Super Strong ETH is False for Random \(k\)-SAT

It has been hypothesized that \(k\)-SAT is hard to solve for randomly chosen instances near the "critical threshold", where the clause-to-variable ratio is \(2^k \ln 2-\theta(1)\). Feige's hypothesis for \(k\)-SAT says that for all sufficiently large clause-to-variable ratios, random \(k\)-SAT cannot be refuted in polynomial time. It has also been hypothesized that the worst-case \(k\)-SAT problem cannot be solved in \(2^{n(1-\omega_k(1)/k)}\) time, as multiple known algorithmic paradigms (backtracking, local search and the polynomial method) only yield an \(2^{n(1-1/O(k))}\) time algorithm.

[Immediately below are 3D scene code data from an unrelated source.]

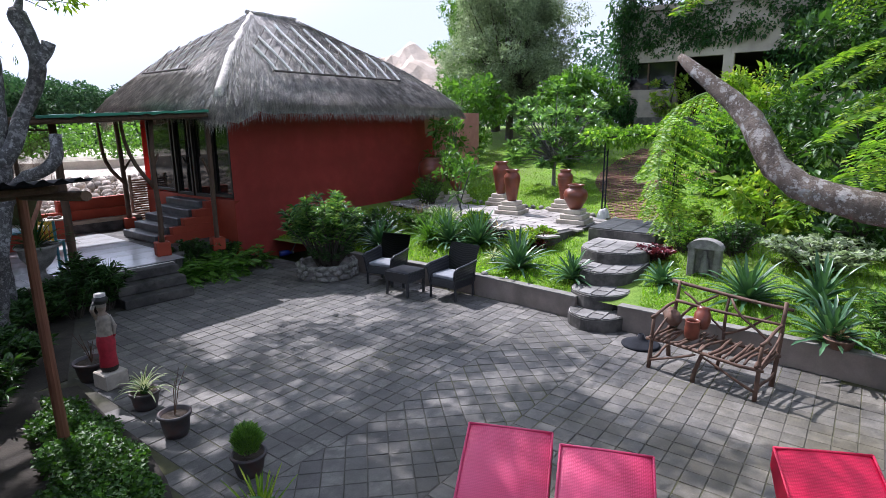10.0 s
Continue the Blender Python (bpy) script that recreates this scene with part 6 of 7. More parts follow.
for kind, (x, y), s, label in ((TALL, (11.43, 11.12), 1.0, "tall brown glazed clay jar on a stepped stone base"), (TALL, (12.25, 12.35), 1.12, "tall dark red clay jar on a stepped base"), (RING2, (12.62, 10.52), 0.95, "ribbed tall clay jar on a stepped base"), (ROUND, (11.52, 9.3), 1.1, "round-bellied clay jar on a stepped base"), (BROAD, (11.62, 14.55), 1.0, "broad dark red clay jar beside the hut wall"), (ROUND, (11.75, 13.55), 0.9, "clay pot with a leafy shrub on a stepped base")):
    stepped_base(pose(x, y, PZ0, 0, 0, 20), "stepped cream stone base under a clay jar")
    lathe_pot("clay_jar", label, [(r * s, z * s) for r, z in kind], M["jar"], pose(x, y, PZ0 + 0.299), "jar", "garden jars", None, 32)

# arbour of black rods with a leafy roof
M["leaf_vine"] = leaf_mat("vine_leaf", (0.05, 0.13, 0.015), (0.15, 0.31, 0.035), 0.45, yellow=(0.28, 0.42, 0.06))
arb = thing("arbour", "black metal arbour overgrown with leafy vines", "arbour", pose(11.85, 8.1, 1.04, 0, 0, -74))
for x in (-0.62, 0.75):
    for y in (-0.09, 0.09):
        part("rod", tube([(x, y, 0), (x, y, 0.9), (x, y, 1.62)], 0.016, 7), M["metal_dark"], arb)
    for k in range(6):
        part("rung", tube([(x, -0.09, 0.15 + 0.27 * k), (x, 0.09, 0.21 + 0.27 * k)], 0.008, 5), M["metal_dark"], arb)
    for y in (-0.1, 0.1):
        part("foot", lathe([(0.1, -0.02), (0.09, 0.06), (0.05, 0.15), (0.02, 0.18)], 12, m=pose(x, y, 0)), M["statue_white"], arb)
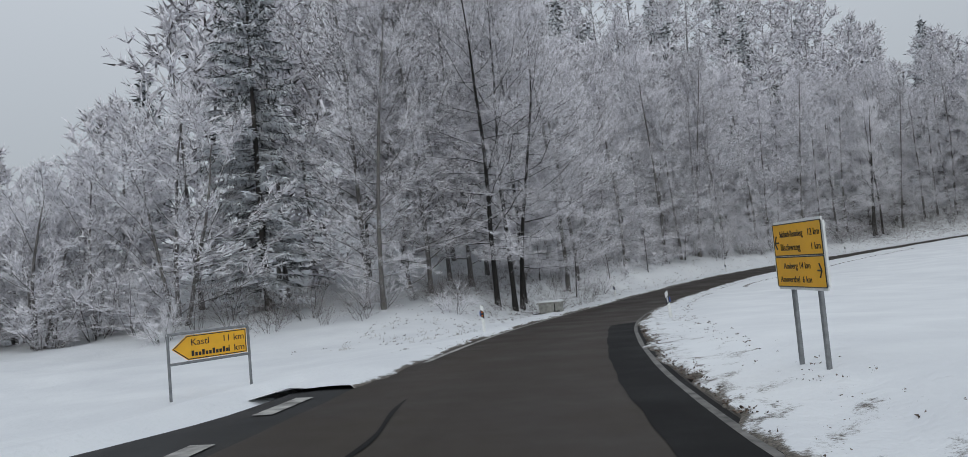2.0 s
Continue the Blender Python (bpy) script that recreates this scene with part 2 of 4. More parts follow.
def from_arrays(name, verts, faces, mat, parent=None, smooth=False):
    me = bpy.data.meshes.new(name)
    me.from_pydata(np.asarray(verts).tolist(), [], faces if isinstance(faces, list) else np.asarray(faces).tolist())
    me.materials.append(mat)
    if smooth:
        me.polygons.foreach_set("use_smooth", [True] * len(me.polygons))
    me.update()
    ob = new(name, me)
    if parent:
        ob.parent = parent
    return ob


def box(bm, x0, y0, z0, x1, y1, z1, bevel=0.0, m=None):
    made = bmesh.ops.create_cube(bm, size=1.0)["verts"]
    for v in made:
        v.co = Vector((x0 + (v.co.x + 0.5) * (x1 - x0), y0 + (v.co.y + 0.5) * (y1 - y0), z0 + (v.co.z + 0.5) * (z1 - z0)))
    if bevel:
        edges = list({e for v in made for e in v.link_edges})
        made = bmesh.ops.bevel(bm, geom=edges, offset=bevel, segments=2, affect="EDGES", profile=0.5)["verts"]
    if m is not None:
        bmesh.ops.transform(bm, matrix=m, verts=list(made))
    return made


def rod(bm, a, b, r0, r1=None, sides=10):
    a, b = Vector(a), Vector(b)
    d = b - a
    m = Matrix.Translation((a + b) / 2) @ d.to_track_quat("Z", "Y").to_matrix().to_4x4()
    return bmesh.ops.create_cone(bm, cap_ends=True, segments=sides, radius1=r0, radius2=r0 if r1 is None else r1, depth=d.length, matrix=m)["verts"]


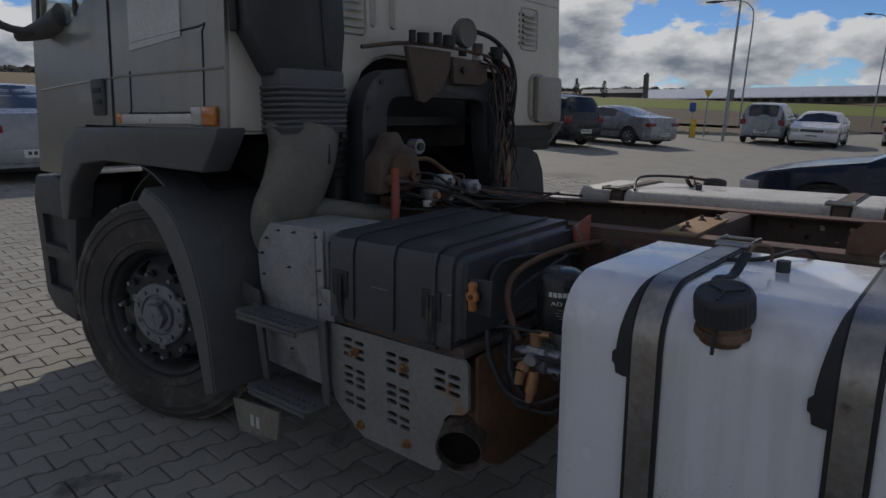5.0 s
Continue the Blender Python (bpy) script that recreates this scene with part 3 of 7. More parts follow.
def make_inner_crossmembers():
    # bowed bar that carries the white air tank
    bm = bmesh.new()
    prof = []
    for x in np.linspace(-0.345, 0.345, 15):
        prof.append((x, 1.108 - 0.028 * math.cos(x / 0.345 * math.pi / 2) ** 2))
    bm_prism(bm, [(x, z) for x, z in prof] + [(x, z - 0.046) for x, z in prof[::-1]], "y", 0.455, 0.525, 0.006)
    ob = part("bowed_crossbar", bm, "rail", truck, "bowed red crossbar with an oval hole")
    bm2 = bmesh.new()
    bm_prism(bm2, [(0.005 + x, 0.49 + y) for x, y in rounded(-0.035, 0.035, -0.012, 0.012, 0.0118)], "z", 1.0, 1.2)
    carve(ob, [bm2])
    for s in (-1, 1):
        box_part("bar_lug", truck, "dusty_steel", s * 0.292, s * 0.342, 0.44, 0.54, 1.100, 1.116, 0.004)
        bolt_part(truck, (s * 0.318, 0.465, 1.116), (0, 0, 1), 0.012, 0.010)
        bolt_part(truck, (s * 0.318, 0.515, 1.116), (0, 0, 1), 0.012, 0.010)
    # white air tank slung below it
    tank = None
    bm = bmesh.new()
    prof = [(0.001, -0.245), (0.06, -0.242), (0.10, -0.228), (0.114, -0.212), (0.118, -0.19), (0.118, 0.19), (0.114, 0.212), (0.10, 0.228), (0.06, 0.242), (0.001, 0.245)]
    bm_lathe(bm, prof, (0.04, 0.42, 0.928), "x", 32)
    tank = part("air_tank", bm, "white_dirty", truck, "white cylindrical air tank with a small label")
    for x, hw, mt, lab in ((-0.055, 0.023, "steel", "grey steel strap"), (0.125, 0.014, "dusty_steel", "brown rusty strap")):
        bm = bmesh.new()
        line = [(0.535, 1.06), (0.53, 1.105), (0.45, 1.108), (0.41, 1.085)] + [(0.42 + 0.123 * math.cos(radians(a)), 0.928 + 0.123 * math.sin(radians(a))) for a in range(100, 300, 20)]
        bm_strip(bm, line, "x", x - hw, x + hw, 0.004)
        part("tank_strap", bm, mt, tank, lab)
    for k, (u, w) in enumerate(((0.0, 0.036), (0.012, 0.022), (0.024, 0.05))):
        box_part("label_bar", tank, "black", 0.035 - w / 2, 0.035 + w / 2, 0.34 - 0.004, 0.346, 0.987 + u, 0.994 + u, 0.0)
    # straight crossmember further forward with its dusty lips
    bm = bmesh.new()
    bm_prism(bm, [(0.845, 1.155), (0.905, 1.155), (0.905, 1.09), (0.895, 1.09), (0.895, 1.145), (0.855, 1.145), (0.855, 1.085), (0.845, 1.085)], "x", -0.39, 0.39)
    bm_prism(bm, [(-0.39, 1.14), (-0.39, 1.158), (-0.22, 1.154), (0.22, 1.154), (0.39, 1.158), (0.39, 1.14)], "y", 0.83, 0.842)
    part("pressed_crossmember", bm, "rail", truck, "pressed red crossmember with a dusty lip")
    tube_part("brake_pipe", truck, "dusty_steel", [(-0.30, 0.92, 1.165), (-0.1, 0.925, 1.17), (0.2, 0.92, 1.168), (0.33, 0.90, 1.165)], 0.006, "thin brown brake pipe")
    # dark plate added over the axle to shut off sunlit paving, with stay rods and hoses
    bm = bmesh.new()
    bm_prism(bm, [(-0.389, 0.99), (-0.389, 0.80), (-0.28, 0.70), (-0.12, 0.66), (0.12, 0.66), (0.28, 0.70), (0.389, 0.80), (0.389, 0.99)], "y", 1.30, 1.32)
    bm_prism(bm, [(-0.389, 0.99), (-0.389, 0.982), (0.389, 0.982), (0.389, 0.99)], "y", 1.3205, 1.42)
    part("suspension_crossmember", bm, "rail_dark", truck, "dark plate added to darken the cavity over the axle")
    for s, x1 in ((-1, -0.06), (1, 0.06)):
        tube_part("stay_rod", truck, "dusty_steel", [(s * 0.36, 0.62, 0.90), (s * 0.2, 0.85, 0.88), (x1, 1.05, 0.86)], 0.022, "brown suspension stay rod", seg=12)
    for k, (x, z) in enumerate(((-0.22, 0.96), (-0.02, 0.99), (0.17, 0.95), (0.26, 0.98))):
        tube_part("air_hose", truck, "black", [(x, 1.29, z - 0.05), (x + 0.04, 1.1, z + 0.02), (x - 0.05, 0.95, z), (x + 0.08 * (-1) ** k, 0.78, z - 0.06), (x, 0.7, z - 0.16)], 0.010, "black rubber air hose", seg=8)
    # axle, differential and springs below
    tube_part("rear_axle", truck, "dusty_steel", [(-0.9, 1.08, 0.525), (0, 1.08, 0.525), (0.9, 1.08, 0.525)], 0.075, "caked rear axle tube")
    bm = bmesh.new()
    bmesh.ops.create_uvsphere(bm, u_segments=20, v_segments=12, radius=0.21, matrix=Matrix.Translation((0.0, 1.06, 0.53)) @ Matrix.Diagonal((1, 0.85, 1, 1)))
    bm_cyl(bm, (0, 1.1, 0.55), (0, 1.45, 0.6), 0.13, 0.09)
    part("differential", bm, "dusty_steel", truck, "dirty differential housing")
    for s in (-1, 1):
        bm = bmesh.new()
        for k in range(4):
            bm_strip(bm, [(0.30 + 0.10 * k, 0.80 - 0.03 * k), (0.7, 0.70 - 0.028 * k), (1.09, 0.66 - 0.026 * k), (1.5, 0.70 - 0.028 * k), (1.95 - 0.12 * k, 0.80 - 0.03 * k)], "x", s * 0.45, s * 0.53, 0.018)
        part("leaf_spring", bm, "dusty_steel", truck, "rusty leaf spring pack", angle=20)
        for dx, dy in ((0.03, 0.12), (-0.07, 0.2), (0.0, -0.1)):
            tube_part("air_hose", truck, "black", [(s * 0.2, 1.0 + dy, 0.7), (s * (0.28 + dx), 0.86 + dy, 0.92), (s * 0.22, 0.74, 0.98 + dx), (s * 0.06, 0.72, 0.95)], 0.012, "black rubber air hose")
        bm = bmesh.new()
        bm_cyl(bm, (s * 0.25, 0.72, 0.72), (s * 0.25, 0.86, 0.74), 0.085, seg=22)
        bm_cyl(bm, (s * 0.25, 0.68, 0.715), (s * 0.25, 0.72, 0.72), 0.07, 0.085, seg=22)
        part("brake_chamber", bm, "dusty_steel", truck, "dirty round brake chamber")
    tube_part("drive_shaft", truck, "dusty_steel", [(0, 1.45, 0.6), (0, 2.6, 0.68), (0, 4.2, 0.78)], 0.06, "brown drive shaft")
    # forward crossmembers
    for y, z, lab in ((2.25, 0.99, "dark crossmember"), (4.1, 0.98, "dark crossmember")):
        box_part("chassis_crossmember", truck, "rail_dark", -0.39, 0.39, y, y + 0.09, z - 0.16, z, 0.006, lab)
    bm = bmesh.new()
    bm_prism(bm, [(-0.40, 2.86), (-0.40, 2.98), (0.02, 2.99), (0.02, 2.88)], "z", 1.096, 1.104)
    ob = part("cross_plate", bm, "gold_dust", truck, "ochre dusty plate across the rails")
    for x, y in ((-0.34, 2.92), (-0.25, 2.94), (-0.07, 2.95), (-0.01, 2.91)):
        bolt_part(truck, (x, y, 1.104), (0, 0, 1), 0.011, 0.006, "rail_dark")
    box_part("mid_crossmember", truck, "rail_dark", -0.39, 0.39, 2.88, 2.97, 0.92, 1.09, 0.006, "dark crossmember below the ochre plate")
    for k, (x, z) in enumerate(((-0.30, 1.00), (-0.24, 0.97), (0.28, 0.98), (0.1, 0.96))):
        tube_part("chassis_pipe", truck, "dusty_steel" if k % 2 else "black", [(x, 2.2, z), (x + 0.02, 2.6, z - 0.02), (x - 0.015, 3.3, z), (x + 0.04, 4.3, z - 0.03)], 0.013, "pipe clipped along the chassis rail")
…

This hypothesis has been called the "Super-Strong ETH", modeled after the ETH and the Strong ETH. Our main result is a randomized algorithm which refutes the Super-Strong ETH for the case of random \(k\)-SAT, for any clause-to-variable ratio. Given any random \(k\)-SAT instance \(F\) with \(n\) variables and \(m\) clauses, our algorithm decides satisfiability for \(F\) in \(2^{n(1-\Omega(\log k)/k)}\) time, with high probability. It turns out that a well-known algorithm from the literature on SAT algorithms does the job: the PPZ algorithm of Paturi, Pudlak, and Zane (1998).